The first time in which Juliet showed impulsivity was in Act II during the famous ‘balcony scene’. Juliet is out on the balcony with Romeo and they are discussing their future and how they just want to date and be happy, nothing serious. Then, the nurse calls her inside presumably to tell her that her parents have been setting her up with Paris which immediately throws her into a panic. She runs directly back outside to Romeo and proposes, Romeo being as impulsive as he is, he says yes and they agree to get married (Florman). This shows impulsivity because of the complete and total lack of any prior thought and planning. Juliet was going completely by what her emotions were telling her and because of this made some very rash decisions.

Up until this point she and Romeo had only been planning to date, there was no intention of taking their relationship any further than that for the time being. Juliet was completely impulsive, she didn’t think her decisions through or talk to anyone about was going on before proposing, she just jumped right into it and got herself into a situation that completely went out of control. The biggest occurrence of negative adult interference acting upon Juliet was in Act III, scene v directly after Romeo and Juliet’s first night ‘together’ as a married couple. Before she has even begun her day her father bursts into her room telling her that she is to marry Paris. Her father is expecting her to be overjoyed and extremely happy to be marrying such a fine man. So when she completely turns against him and freaks out he is understandably quite angry and confused.

Juliet refuses to marry Paris so her father brings her mother into the picture and Juliet clarifies herself by saying that she could never love something that she hated, but that she could appreciate something done with love. After refusing time and time again her father threatens to cast her out and let her live on the streets as a hermit or worse. She then turns to the nurse expecting some good advice but the nurse just tells her to forget all about Romeo and just marry Paris anyway. Up until this point Juliet had never realized what an idiot the nurse was and with this realization she sends the nurse away and runs to the friar’s place where she receives the vial of potion that ends up ruining everything (Quinn). This shows a monumental amount of negative adult interference because we know that Paris and her father had been discussing and negotiating over her marriage for quite a while before this ever occurred.

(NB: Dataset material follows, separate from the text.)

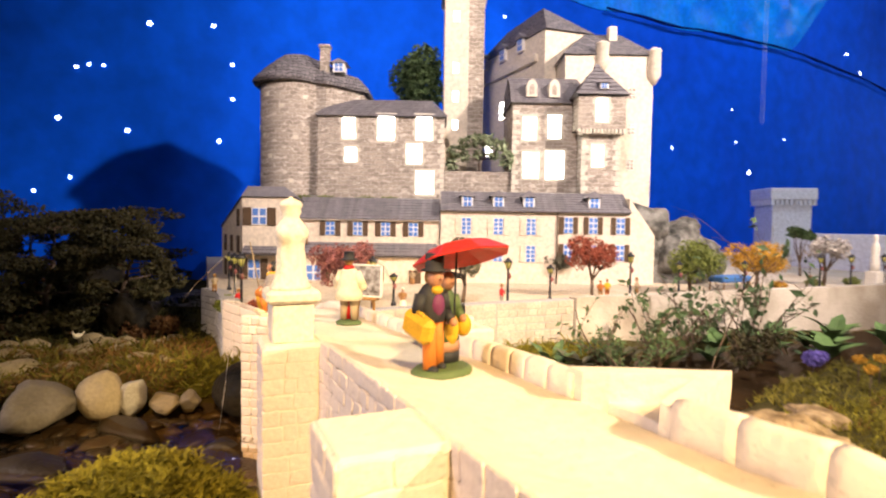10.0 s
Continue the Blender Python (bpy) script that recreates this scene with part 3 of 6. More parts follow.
# blocks of the piers
dl, dr = Vector((-0.281 + 0.322, 0.0015 - WALL_Y - 0.006, 0)), Vector((-0.2445 + 0.281, WALL_Y + 0.0045, 0))
PUFF = 2.6
for o, d in ((Vector((-0.322, WALL_Y + 0.006, 0)), dl), (Vector((-0.281, 0.0015, 0)), dr)):
    u_ = d.normalized()
    face_blocks(cutwater, d.length - 0.003, -0.03, 0.1695, o + u_ * 0.0005, u_, Vector((u_.y, -u_.x, 0)), 0.0118, 0.011, 0.018, 0.0021)
PUFF = 1.0
for pier, (_, x0, x1, y0, z) in zip(pier_parts, PIERS):
    c = 0.0128
    face_blocks(pier, x1 - x0 - 0.003, -0.02, z - 0.0015, Vector((x0 + 0.0015, y0 + 0.0018, 0)), X, -Y, c, 0.014, 0.026, 0.0007)
    face_blocks(pier, WALL_Y - y0 - 0.003, -0.02, z - 0.0015, Vector((x1 - 0.0018, y0 + 0.0016, 0)), Y, X, c, 0.013, 0.030, 0.0008)
    face_blocks(pier, WALL_Y - y0 - 0.003, -0.02, z - 0.0015, Vector((x0 + 0.0018, WALL_Y - 0.0005, 0)), -Y, -X, c, 0.013, 0.030, 0.0008)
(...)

Because of the poor relationship they had they never spoke to each other about the negotiations, Juliet’s parents never informed her what they were planning to do. Therefore when Juliet did finally hear their plans she started the snowball effect that guides the rest of this tragedy. This also shows negative adult interference because of how the adults in her life reacted when she told them no. The nurse turned away from her, her father threatened to banish her, and her mother was basically indifferent. If these figures in her life had been there for her she might not have made the rash decisions she ended up making. Many times throughout the play Romeo and Juliet both showed impulsivity and were negatively affected by a lack of proper adult interference.

In almost every scene and act this manifested itself in some way with the most evident of these occurring in Acts I, II, III and V. A quote by Marty Wolner best explains how and why both of these teenagers thought their actions were justified and appropriate. “Healthy communication and effective discipline are what a teenager needs to help navigate this important time, especially since the brain is not yet necessarily ready or able to face all of the inevitable challenges, without support” (Wolner). As Wolner said in the quote above, the teenage brain is not able to make proper and responsible decisions without proper support. Romeo and Juliet both had a complete lack of support all throughout the play.

In Romeo’s case he relied on people such as the nurse and the friar who were unreliable and made decisions just as rash as his own. In Juliet’s case she looked up to the nurse and felt isolated because of the lack of connection between her and her parents. This lack of support for both of them ultimately lead to the impulsivity that is shown all throughout the play and is the main cause of their death in the dark tragedy.